In the market economy, a vote takes place with every purchase.
By deciding to buy a specific product and not another one, the consumers elect those companies that manufacture this good to go on with their production. By this vote, the consumers chose these companies and entrepreneurs lead the production process. The ballot in capitalism consists in money, the vote is the purchase. The capitalists are the legal owners of the production resources such as gas stations, restaurants, and shopping malls, yet they only earn a yield on their capital stock by making their property available to the use by the customers. By purchasing the product, the customers determine the value of the capital, which serves to produce this good. Like consumer goods, production goods, too, have no intrinsic value. The price of capital goods reflects their capacity to produce goods, which customers want and will pay for.
The capitalists must maintain and improve the capital stock in order to earn a profit. Stores require maintenance; airplanes need checks and services; machines need repairs. Capitalists must bear the costs of preserving and adapting the capital structure. For this maintenance of keeping the capital structure intact, capitalists make advance payments. They assume the risk as to the uncertainties surrounding the future yield. While the workers receive their salaries right away, the capitalist get their compensation not before the good reaches the final consumer and gets paid. While the workers receive their remuneration during the production process before the goods reach the consumers, the capitalists bear both the initial costs and the risks of whether the capital goods will bring income in the end. The yield comes only when the end user pays for the goods. Whether an investment will have an economic value depends on the extent to which it contributes to producing goods that consumers want and will buy.

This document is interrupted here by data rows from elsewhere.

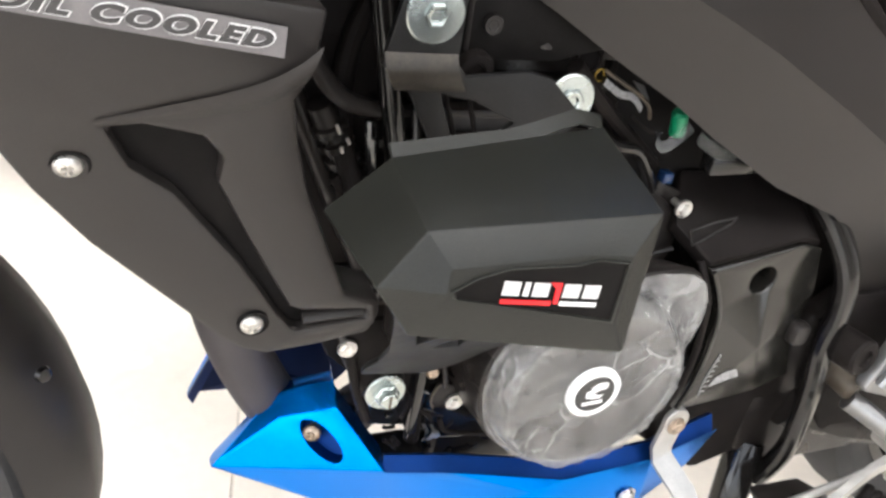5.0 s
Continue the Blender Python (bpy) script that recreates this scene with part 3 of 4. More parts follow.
MX, MZ = 0.313, 0.367     # middle of the alternator cover
DX, DZ = 0.302, 0.380     # middle of the crankcase behind it
case = part("crankcase", skin([case_outline(r, y, c, x, z) for r, y, c, x, z in ((0.104, 0.66, 0.1, DX, DZ), (0.108, 0.60, 0.1, DX, DZ), (0.108, 0.47, 0.1, DX, DZ), (0.104, 0.434, 0.1, DX, DZ), (0.097, 0.428, 0.05, DX, DZ), (0.0905, 0.426, 0.04, MX - 0.004, MZ), (0.0890, 0.412, 0.08, MX - 0.002, MZ), (0.0875, 0.390, 0.26, MX, MZ), (0.0868, 0.3775, 0.345, MX, MZ), (0.0855, 0.3735, 0.345, MX, MZ), (0.0830, 0.3722, 0.335, MX, MZ), (0.05, 0.3722, 0.2, MX, MZ))]), ENGINE, bike, "black painted engine crankcase", 32)
cover = part("alternator_cover", skin([case_outline(r, y, 0.0, MX, MZ) for r, y in ((0.0795, 0.380), (0.0790, 0.369), (0.0770, 0.362), (0.0735, 0.3545), (0.0715, 0.3525), (0.0690, 0.3522), (0.0670, 0.3532), (0.0640, 0.3545), (0.03, 0.3535), (0.02, 0.3530))]), ENGINE, bike, "round black alternator cover wrapped in clear film", 40)
# crumpled film over the cover
rng = random.Random(4)
folds = []
for n in range(46):
    a, d = rng.uniform(0, math.pi), rng.uniform(-0.07, 0.07)
    folds.append((math.cos(a), math.sin(a), d, rng.uniform(0.0016, 0.0042), rng.uniform(0.0007, 0.0020), rng.uniform(0, 6.28), rng.uniform(0.02, 0.05)))


def crease(x, z):
    """Height of the film's folds: straight ridges, each fading out along its length."""
    h = 0.0
    for c, s, d, wide, high, way, far in folds:
        off = abs(x * c + z * s - d)
        if off < wide:
            along = abs(-x * s + z * c - 0.04 * math.cos(way))
            h += high * (1 - off / wide) * max(0.0, 1 - along / far)
    return h


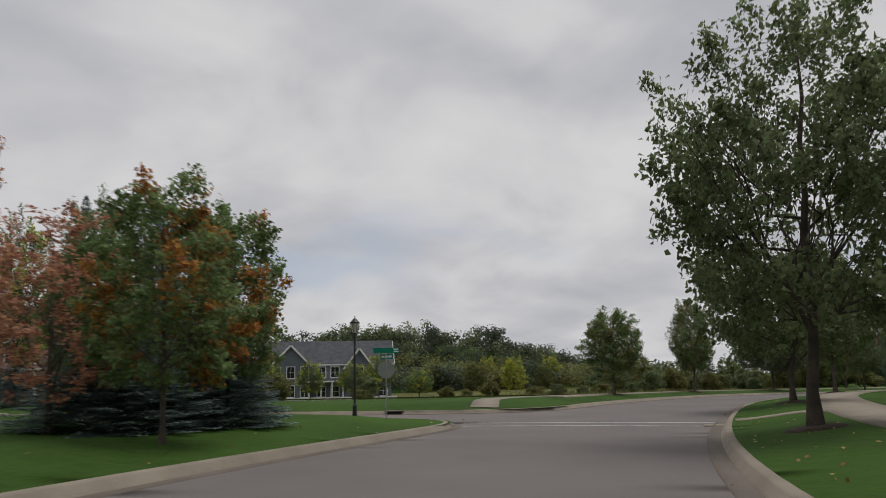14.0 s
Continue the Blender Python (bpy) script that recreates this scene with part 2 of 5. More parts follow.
def rod(bm, a, b, r1, r2=None, sides=8):
    a, b = Vector(a), Vector(b)
    d = b - a
    m = Matrix.Translation((a + b) / 2) @ d.to_track_quat("Z", "Y").to_matrix().to_4x4()
    bmesh.ops.create_cone(bm, cap_ends=True, segments=sides, radius1=r1, radius2=r1 if r2 is None else r2, depth=d.length, matrix=m)
    return bm


# ---- the line of the road and the lie of the land ----
ROUTE = [
    (3.5, -34.8, 0.0), (-1.2, -0.2, 0.0), (-2.6, 9.9, -0.5), (-4.9, 20.6, -0.95), (-8.4, 31.9, -1.45), (-13.2, 44.4, -2.02),
    (-19.5, 58.3, -2.71), (-27.5, 72.1, -3.53), (-37.8, 84.4, -4.33), (-48.7, 95.5, -5.03), (-60.2, 104.8, -5.55), (-71.0, 113.5, -5.9),
    (-80.9, 123.4, -6.21), (-90.3, 134.8, -6.5), (-99.4, 149.0, -6.75), (-107.5, 164.6, -6.78), (-113.1, 179.4, -6.93), (-117.3, 195.1, -7.12),
    (-119.8, 211.4, -7.4), (-120.3, 228.2, -7.69), (-119.3, 245.6, -7.89), (-117.3, 263.2, -7.97), (-115.5, 280.6, -7.87), (-113.5, 298.3, -7.63),
    (-111.1, 317.4, -7.68), (-108.6, 337.1, -7.62), (-106.3, 356.7, -7.43), (-100.0, 416.4, -7.43), (-91.2, 505.9, -7.6), (-89.0, 560.0, -7.6), (-108.0, 620.0, -7.8), (-180.0, 664.0, -8.0)]
HALF = 4.6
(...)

The customer expects that shops will provide a rich offer from which to choose. Hardly anyone wonders about who keeps the store in operation and who makes sure that a variety of goods is available. Few customers put much thought into how much capital the capitalists put at the service for the customers before a buyer pays. If the government and its bureaucracy substitute capitalism or regulate, harass and confiscate the capitalists, it does not take long, and the capital structure will disintegrate. All it takes is to diminish the profit expectations of the capitalists and the capital structure crumbles.
Large wealth exists in company stocks or in other forms of participation in companies. Wealth comes from investments, and investments come from savings. More savings mean consumption. The wealth of the owners of a supermarket chain are their stores. The stockholders are the owners. Yet who are the actual beneficiaries of the stores? Those people who shop in these stores and enjoy the products offered.
A considerable number of the super-rich pursue a modest lifestyle. Part of the financial success of these persons comes because of being thrifty and not to waste but to save and invest. Even a great fortune cannot last long when it gets into the hands of a hedonistic spendthrift. Wealth abhors high time-preference and stays with those who know how to economize.
The market itself takes care that wealth accumulation will not go on forever and accumulate in one or only a few hands. The profitability of a company is under constant threat from innovation. From the wealth of the railway barons at the end of the nineteenth century there is little left today. The Ford, Rockefeller, and Vanderbilt families, and the inheritors of the wealth of the other tycoons of the past have vanished from the top list of the wealthy. While Wal-Mart seemed well established only a short time ago, it now faces a challenge from online shopping.
There will always be a group of super rich people, yet under capitalism, the composition among those who make up the high-wealth people, changes. In capitalism, innovation does away with old wealth. As such, capitalism differs from the economic systems of the past. Historically, to own land was the foundation of wealth. Before the industrial revolution, the main source of wealth was ownership in land, which formed the basis for inheritance. The titles on the property came along with the title of nobility and other social rank distinctions. In pre-capitalist times, the rich were the same families for long periods, and almost all those who were born poor were to remain poor.
If one compares the list of the super-rich, which the magazine Forbes publishes annually, few names — if any — show up over a longer period. The people of wealth change with the lines of business. Until the 1980s, there were no super-rich people from the software, electronics and computer sectors on the list, as they are now the broadest group because these production areas were only just at the beginning of their triumph. Now, names from this area dominate the list as in earlier times the owners of railway or oil companies made up the list a hundred years ago.